Perverting Justice: The teachers’ union kills a Democratic bill to remove criminals from California’s classrooms
Early this year, Los Angeles police arrested Mark Berndt, a longtime teacher at Miramonte Elementary School, on 23 counts of committing lewd acts on children between the ages of seven and ten. The sickening details of the crimes Berndt is charged with committing horrified the community and the state. More stories about California teachers accused of sexual misconduct with children have now surfaced. The Berndt case casts new light on the tortuous legal process that makes it nearly impossible for schools to rid themselves of even these depraved teachers. Perversely, the case also shows the extent to which teachers’ unions will go to protect their prerogatives.
As a result of Berndt’s indictment, the Los Angeles Unified School District asked the state legislature to change existing law to speed up the process of removing such teachers. State senator Alex Padilla, a Los Angeles Democrat and former L.A. city councilman, wrote Senate Bill 1530, which would streamline the labyrinthine “dismissal statutes” that require districts to navigate a seemingly endless maze of hearings and appeals. Padilla’s bill was actually quite narrow in scope, dealing only with credible claims that a teacher has abused a child with sex, drugs, or violence. Existing law lets local school boards immediately suspend a teacher under “specified conditions, including immoral conduct.” Padilla’s bill simply would add language allowing a school board to suspend an employee for “serious or egregious unprofessional conduct.” Garnering strong bipartisan support, Padilla’s bill sailed through the state senate in late May on a vote of 33 to 4.

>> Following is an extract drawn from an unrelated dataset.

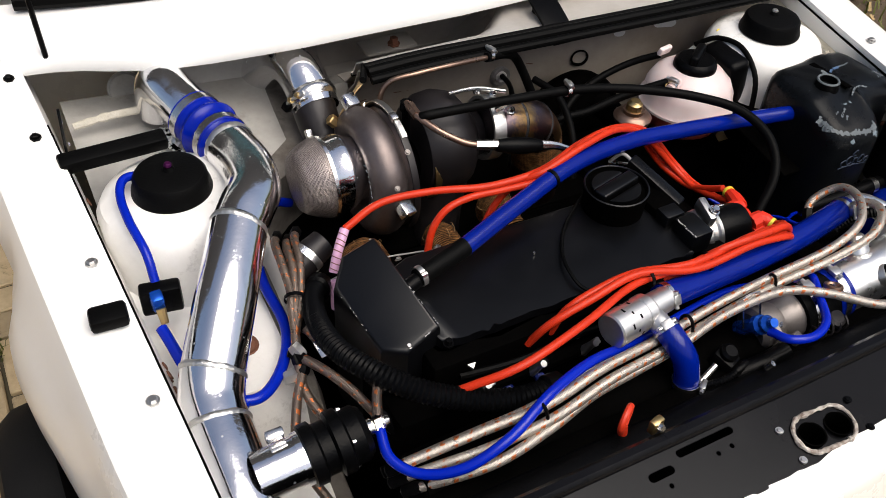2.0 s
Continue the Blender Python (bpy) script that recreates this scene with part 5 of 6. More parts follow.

The state assembly, however, is a stronghold for the California Teachers Association, which strongly opposes SB 1530. Before and during the hearings on Padilla’s legislation in the assembly education committee, union leaders and their confederates launched a propaganda effort against the bill, deploying all their standard talking points. The union maintained that SB 1530 was nothing more than a “teacher-bashing bill.” It was too cumbersome, too expensive, and would kill due-process rights. It was demoralizing and even “un-American.” Though these attacks were transparently unfair, legislators got the message. The bill needed six “yeas” from the 11-member committee to pass; it received only five, with two “nays” and four abstentions.